In the third round the German finished almost blind. His eye had been badly hurt. In the middle of the fourth round he suddenly swung out his arms like a card player who was losing and walked out of the ring, refusing to continue the fight.
A frightful “Boo! boo!” filled the vast spaces of the Garden. It was not considered sporting to walk out of the ring. Boxers must be carried out of the ring; which is exactly what the audience expects for its money.
But the German was evidently so nauseated by the prospect of being knocked out in another minute or two that he decided to stop fighting.
The onlookers booed all the time that the unfortunate boxer was making his way back-stage. They were so indignant at the behaviour of the German that they did not even bother to cheer the victor. “Il Gigante” clasped his hands overhead, then put on his beautiful silken robe, befitting a courtesan, dived under the ropes of the ring, and in a dignified manner returned to the dressing-room, walking like an old work horse returning to the stable to shove its long muzzle into a bag of oats.
The last pair presented no special interest, and soon with others we were walking out. At the exit the news vendors were selling the night editions of Daily News and Daily Mirror, on the first pages of which in large letters was printed the news that Camera won over his opponent in the fourth round. Between the minute this event occurred and the moment we bought the newspaper containing the news about the match no more than ‘half an hour had elapsed.
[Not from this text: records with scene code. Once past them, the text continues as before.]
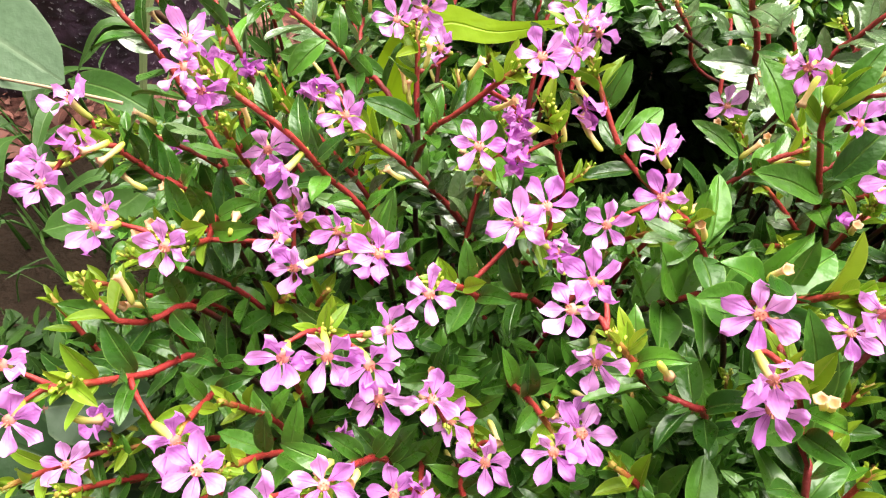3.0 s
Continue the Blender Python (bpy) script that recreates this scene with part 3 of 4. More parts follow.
branch([(-0.118, 0.203, 0.288), (-0.125, 0.191, 0.300), (-0.130, 0.183, 0.310), (-0.138, 0.172, 0.325)],
       [(-0.143, 0.161, 0.330, 0.01, -0.79, 0.62), (-0.146, 0.172, 0.336, 0.19, -0.37, 0.91), (-0.112, 0.164, 0.310, 0.66, -0.69, 0.30)], spent=1, buds=6, seed=24)
branch([(-0.114, 0.249, 0.294), (-0.115, 0.241, 0.312), (-0.113, 0.231, 0.313), (-0.117, 0.218, 0.324)],
       [(-0.090, 0.223, 0.321, -0.15, -0.39, 0.91)], spent=2, buds=6, seed=25)
branch([(-0.112, 0.266, 0.286), (-0.122, 0.264, 0.292), (-0.132, 0.261, 0.309), (-0.141, 0.259, 0.321), (-0.146, 0.256, 0.332), (-0.155, 0.248, 0.334)],
       [(-0.153, 0.250, 0.335, 0.57, -0.06, 0.82, 0.0068), (-0.159, 0.236, 0.333, 0.04, -0.79, 0.61)], spent=2, buds=8, seed=26)
branch([(-0.103, 0.273, 0.286), (-0.107, 0.262, 0.320), (-0.110, 0.259, 0.337)],
       [(-0.120, 0.272, 0.348, -0.39, -0.37, 0.84), (-0.111, 0.258, 0.347, -0.05, -0.41, 0.91), (-0.096, 0.256, 0.327, 0.33, -0.92, 0.22)], spent=2, buds=8, seed=27)
branch([(-0.111, 0.250, 0.294), (-0.114, 0.238, 0.308), (-0.117, 0.228, 0.320), (-0.120, 0.212, 0.334)],
       [(-0.131, 0.207, 0.345, -0.34, -0.54, 0.77), (-0.116, 0.207, 0.336, 0.15, -0.79, 0.59)], spent=3, buds=4, seed=28)
branch([(0.108, 0.184, 0.270), (0.110, 0.182, 0.282), (0.112, 0.182, 0.293), (0.116, 0.181, 0.300)],
       [(0.120, 0.177, 0.294, -0.07, -0.78, 0.63)], spent=2, buds=8, seed=29)
branch([(-0.070, 0.200, 0.300), (-0.075, 0.196, 0.304), (-0.074, 0.186, 0.325)],
       [(-0.072, 0.176, 0.328, 0.13, -0.91, 0.40), (-0.062, 0.176, 0.323, 0.25, -0.80, 0.54), (-0.083, 0.176, 0.328, -0.04, -0.75, 0.66), (-0.060, 0.172, 0.313, 0.00, -0.95, 0.32), (-0.057, 0.188, 0.321, 0.77, -0.26, 0.59)], spent=2, buds=8, seed=30)
branch([(-0.060, 0.235, 0.300), (-0.062, 0.222, 0.318), (-0.066, 0.214, 0.327)],
       [(-0.084, 0.210, 0.322, -0.62, -0.61, 0.49), (-0.072, 0.223, 0.323, -0.47, -0.62, 0.62), (-0.062, 0.215, 0.323, -0.50, -0.30, 0.80), (-0.059, 0.204, 0.334, -0.10, -0.45, 0.88)], spent=1, buds=4, seed=31)
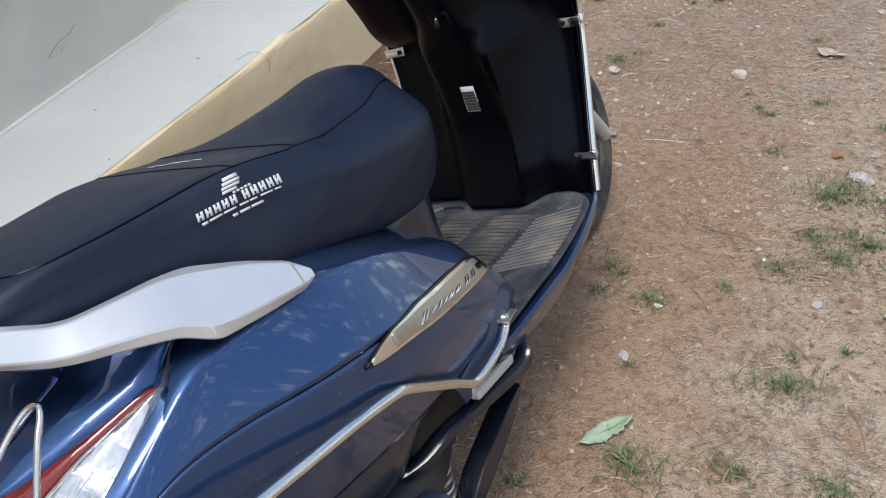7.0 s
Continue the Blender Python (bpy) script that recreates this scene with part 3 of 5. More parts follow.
def build_tail():
    a = both(curve([(x, y, tail_z(x, y)) for x, y in LAMP_A], 22))
    b = both(curve(LAMP_B, 22))
    rows = []
    for wide, y in TAIL_EDGE:
        flat = max(wide - bevel_width(y), 0.0)
        half = [wide, wide - 0.5 * (wide - flat), flat + 0.0004] + [flat * f for f in np.linspace(0.998, 0, 16)]
        rows.append([(x, y, tail_z(x, y)) for x in half + [-v for v in half[-2::-1]]])
    part("tail_cover", settled_net(quads(rows)), BLUE, scooter, thick=0.004)
    # boot lid: flush panel in a narrow dark joint, running up under the grab rail
    corners = [(-0.104, 0.030), (-0.108, -0.020), (-0.101, -0.046), (-0.088, -0.080), (-0.067, -0.126), (-0.057, -0.151), (-0.050, -0.158), (-0.011, -0.164), (0.024, -0.159), (0.042, -0.153), (0.048, -0.139), (0.060, -0.106), (0.072, -0.061), (0.078, -0.042), (0.079, 0.030)]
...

In the nocturnal sky flamed the electric sign “Jack Dempsey”. Having finished his career in the ring, the great boxing champion opened near Madison Square Garden a bar and restaurant where sport fans gather. It would never occur to any American to blame Dempsey for turning from a sportsman into a barman. The man is making money, he is doing business. Does it make any difference how he earns his money? That money is best of which there is most!